La chose la plus importante à retenir c’est qu’il n’existe pas et il n’existera jamais de solution qui fonctionne en un clic.

Aujourd’hui nous n’envisageons pas de perdre la trace des données échangées, notamment pour ce qui concerne les mails. Pourtant Snapchat, l’application consistant à échanger des photos et des vidéos qui disparaissent des serveurs au bout de quelques secondes, n’ouvre-t-il pas des pistes de réflexion à ce sujet ? Est-il temps d’accepter de passer à "l’internet effaçable" ?

Pourtant, Snapchat a connu une importante faille de sécurité il y a peu de temps qui a permis d’accéder à quantité de données produites pas ses utilisateurs, preuve que la promesse de l’entreprise d’un internet qui s’efface est de l’ordre du mensonge. Tant que vous ne maitrisez pas les technologies que vous utilisez, vous en serez réduit à faire confiance, et faire confiance à une entreprise qui vous fournit un service gratuitement sans vous demander la moindre contrepartie relève de la stupidité combinée à une bonne dose de naïveté.

Vous même, savez vous réellement “effacer” une information sur le disque dur de votre ordinateur ? Savez vous ce qu’est un formatage “bas niveau” ou un effacement “sécurisé” ? Si pour vous effacer une information consiste à glisser un fichier sur la corbeille du bureau de votre ordinateur puis à “vider la corbeille”, sachez qu’un adolescent débrouillard saura récupérer ce fichier sans problème.
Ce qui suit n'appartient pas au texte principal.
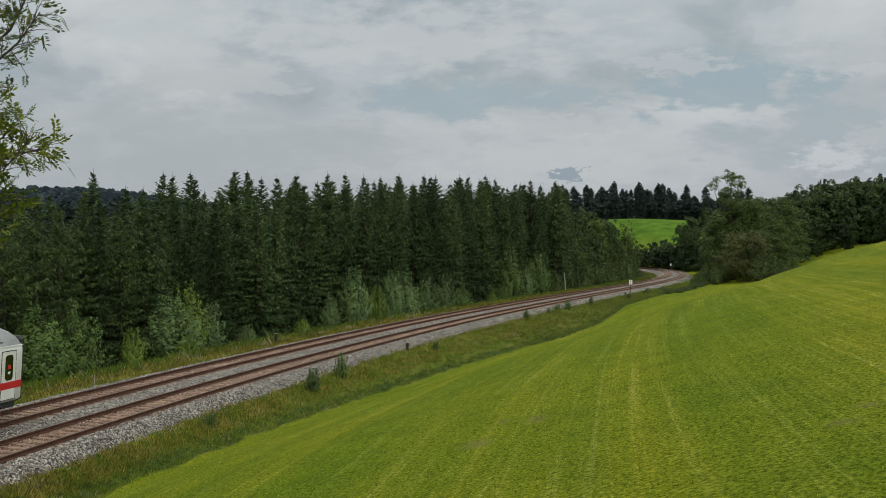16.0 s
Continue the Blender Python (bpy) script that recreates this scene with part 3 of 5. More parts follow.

Un internet “effaçable” est une concept assez étrange d’un point de vue technique. Ca n’a pas plus de sens que l’idée de “louer un film” sur internet. La transposition de concepts venus du monde réel au cyber n’est pas toujours faisable, parfois ça donne des idées loufoques qui n’ont pas le moindre sens technique, et sur lesquelles de grands dirigeants d’entreprises engagent l’avenir de leurs sociétés. La location, par exemple, n’a pas de sens dans la mesure où, dans un réseau, transmission, échange, vente, don, ou location se résument à une seule et même opération technique qui consiste à copier un fichier. Le cyber ne connait pas toutes ces nuances liées au monde réel. Vouloir les discerner crée un hiatus à l’origine de nombreux problèmes d’adaptation d’entreprises du XXe siècle au monde contemporain, et mènera bon nombre d’entre elles au cimetière si elles ne se décident pas à comprendre réellement ce qu’il se passe, et comme cela se passe dans le cyber.